改めて、レゴ🄬シリアスプレイ🄬メソッドとの関連を考える

 これまで、各章の内容を見ていく中でも考えてきたレゴ🄬シリアスプレイ🄬メソッドとの関連を、あらためてここに整理してまとめたい。

 上記のまとめの(1)と(2)は、「レゴ🄬ブロックのモデルを作り、そのストーリーを語り、共有していくこと」が人間の活動の一種としてみたときに、どのような意味を持つのかという問いに答えてくれる。
 それは、自分たちの活動を拡張する(新しい理解(モデルとストーリー)と働きかけの方法を確立することで新しい活動を展開する)ための準備を行っている段階であるということである。
 気を付けなければならないのは、あくまで「準備」であり、実際に活動が拡張するには、新しい理解(モデルとストーリー)が現実との矛盾を乗り越え、ピッタリとくるように変形させていかねばならないということである。
 レゴ🄬シリアスプレイ🄬メソッドに限らず、ワークショップがそのまま活動の変化への保証にはならないということは、多くの人が気づいていることではあるが、改めてそのことを心しておかねばならない。
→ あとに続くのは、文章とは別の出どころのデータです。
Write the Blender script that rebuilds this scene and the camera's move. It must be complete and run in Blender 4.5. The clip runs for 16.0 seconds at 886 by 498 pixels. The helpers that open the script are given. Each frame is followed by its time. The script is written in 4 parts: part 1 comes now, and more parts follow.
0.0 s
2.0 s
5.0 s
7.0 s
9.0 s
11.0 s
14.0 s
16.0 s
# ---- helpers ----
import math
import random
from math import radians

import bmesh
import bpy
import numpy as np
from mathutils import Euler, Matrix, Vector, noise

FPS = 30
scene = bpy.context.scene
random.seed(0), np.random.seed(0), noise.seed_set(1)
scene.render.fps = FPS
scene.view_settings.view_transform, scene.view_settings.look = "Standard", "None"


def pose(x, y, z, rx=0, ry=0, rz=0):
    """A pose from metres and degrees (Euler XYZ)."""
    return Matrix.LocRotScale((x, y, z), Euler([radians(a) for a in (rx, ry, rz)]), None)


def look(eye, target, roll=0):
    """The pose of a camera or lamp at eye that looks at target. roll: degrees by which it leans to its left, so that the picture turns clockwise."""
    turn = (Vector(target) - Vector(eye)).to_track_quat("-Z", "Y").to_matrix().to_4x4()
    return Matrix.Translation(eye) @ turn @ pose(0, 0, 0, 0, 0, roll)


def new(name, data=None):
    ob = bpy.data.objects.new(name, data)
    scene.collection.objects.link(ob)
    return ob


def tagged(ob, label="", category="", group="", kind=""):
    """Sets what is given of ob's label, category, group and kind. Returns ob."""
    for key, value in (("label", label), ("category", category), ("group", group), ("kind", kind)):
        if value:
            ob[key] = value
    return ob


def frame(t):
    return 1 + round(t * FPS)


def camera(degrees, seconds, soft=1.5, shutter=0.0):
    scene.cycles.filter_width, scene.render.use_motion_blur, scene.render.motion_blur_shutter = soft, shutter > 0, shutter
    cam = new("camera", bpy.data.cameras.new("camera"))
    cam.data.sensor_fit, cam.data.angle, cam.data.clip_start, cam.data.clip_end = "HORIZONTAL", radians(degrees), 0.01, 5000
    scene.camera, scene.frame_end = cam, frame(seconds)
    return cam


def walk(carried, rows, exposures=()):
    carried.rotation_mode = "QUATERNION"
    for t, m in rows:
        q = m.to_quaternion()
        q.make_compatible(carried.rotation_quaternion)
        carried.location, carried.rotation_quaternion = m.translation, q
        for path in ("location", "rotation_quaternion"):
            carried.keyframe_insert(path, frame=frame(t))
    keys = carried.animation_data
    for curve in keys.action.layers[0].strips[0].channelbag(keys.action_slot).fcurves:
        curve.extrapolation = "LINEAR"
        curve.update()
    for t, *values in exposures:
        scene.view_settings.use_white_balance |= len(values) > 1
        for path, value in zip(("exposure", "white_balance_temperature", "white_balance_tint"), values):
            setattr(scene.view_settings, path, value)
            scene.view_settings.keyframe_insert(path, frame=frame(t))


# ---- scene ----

 まとめの(3)と(5)は、ワークショップの全体の流れや組み立て、およびファシリテーションのポイントに関わる項目である。
 特に重要なことが「ダブルバインド」のような「矛盾」へと参加者へと向かわせるということである。そこを狙って「問い」を作ったり、参加者が作ったモデルへの問いかけをしていくことが求められるということである。
 また、レゴ🄬ブロックで作ったモデルは、矛盾を乗り越える「スプリングボード」であり、それを現実とすり合わせながら「モデル」としてのレベルを上げていくためにモデルに問いを投げること、参加者が「ミクロコスモス」へと近づくように、お互いのモデルの関連性を意識させることなどは、ファシリテーションを考えるときに有益であろう。

 まとめの(4)では、レゴ🄬シリアスプレイ🄬メソッドのワークショップの「活動の歴史的な文脈」における意味を見ることができる。つまり、レゴ🄬シリアスプレイ🄬メソッドによるワークショップは「合理的な活動」や「人間化された活動」の段階から「集団的で拡張的に統御された活動」に移行させるものであるということである。
 「合理的な活動」もしくは「人間化された活動」が色濃い企業が、なかなか自力では抜け出せない問題に直面し、「拡張による学習」が中心になるような企業へと脱皮を図りたいときに、レゴ🄬シリアスプレイ🄬メソッドのワークショップはその支援ができるということである。

 まとめの(6)は、レゴ🄬シリアスプレイ🄬メソッドを使ったワークショップを記録するとともに、その効果を分析する方向性を示している。つまり、ワークショップ等で明らかになってきた「矛盾」とは何か、それを乗り越えるための「道具としてのモデル」は何だったかという観点での記録が求められるということである。また、そのワークショップの結果がその後、他の活動にどのような波及効果を及ぼしたか、次の「矛盾」へとどうつながっていったか、という観点での評価も理想的には求められるだろう。

おわりに

 このシリーズでは『拡張による学習』を通じて、10本のNote(「つぶやき」のような短いものも含めるともっと多い)を書いてきた。
 改めて、このエンゲストロームの「拡張による学習」および「人間の活動構造」の理論は、レゴ🄬シリアスプレイ🄬メソッドへの理解を深めてくれるものであると感じている。
 またレゴ🄬シリアスプレイ🄬メソッドそのものが人間の活動でもあるため、その観点から、このエンゲストロームの理論の発展に何らかの貢献ができる部分もあるだろう。理論と活動との間の食い違い、すなわち「矛盾」は新たな世界への認識と活動への展開の入り口なのであるから。